His wife became ill and died on October 17, 1840. That same month their infant daughter died. Grover served three missions from 1840 to 1844 to Michigan, New York, and southern Canada. In June 1844 he was impressed in a dream to return to Nauvoo, and arrived at Carthage, Illinois, in time to escort the bodies of slain Joseph and Hyrum to Nauvoo.[3]

In February 1841, he married Caroline Nickerson Hubbard.

Grover was among the first members of the Church to leave Nauvoo. While crossing the Mississippi River, he lost most of his possessions. Brigham Young explained, “A filthy wicked man squirted some tobacco juice into the eyes of one of the oxen attached to Thomas Grover’s wagon, which immediately plunged into the river, dragging another ox with him, and as he was going overboard he tore off one of the side boards which caused the water to flow into the flatboat.”

Grover was a captain in Brigham Young’s vanguard company.
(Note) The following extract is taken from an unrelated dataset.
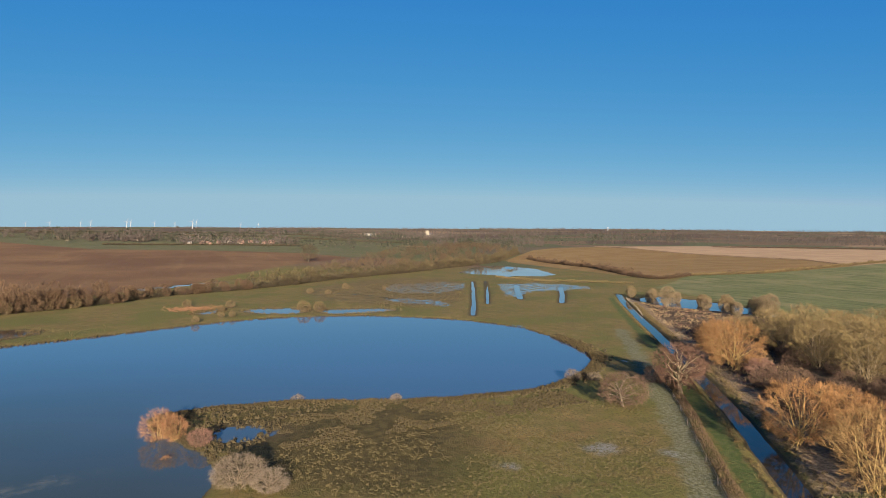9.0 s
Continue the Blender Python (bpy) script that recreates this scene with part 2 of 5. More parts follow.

At the Platte River, Grover constructed and managed a ferry service that was used by numerous emigrants. He stayed there until the waters of the Platte lowered enough for wagons to ford the river in shallow places. He entered the Salt Lake Valley in Charles C. Rich's company. He arrived in the Salt Lake Valley on October 2, 1847.

Soon after he settled his family in Davis County, Utah Territory, “Brigham Young asked him to go to northern California to settle some disturbances that had arisen among the Saints in that area and collect their tithing. Not only did Thomas accomplish this, he joined with miners in searching for gold. When he returned to his family in the Salt Lake Valley, he was carrying with him over a hundred pounds of gold. According to his posterity, he gave in gold five hundred dollars towards the construction of the Salt Lake Temple.”[4]

Grover served three terms in the Utah Territory legislature representing Davis County. He was also a probate judge.

He practiced plural marriage and had eight wives and 52 children, although 23 of those children died in childhood.

In the spring of 1850, Grover with a couple of his boys and his wife Hannah, went back to Iowa to buy cattle. They remained there until the early summer of 1853. They returned to the Salt Lake Valley in the late summer of 1853 bringing 150 cows with them.

Grover served in the Church high councils in Kirtland, Ohio; Far West, Missouri; Nauvoo, Illinois; Cutler’s Park, Nebraska; and Salt Lake City and Farmington, Utah. He served as a missionary to the Eastern States in 1874-75.

He died on February 20, 1886, in Farmington at age 78.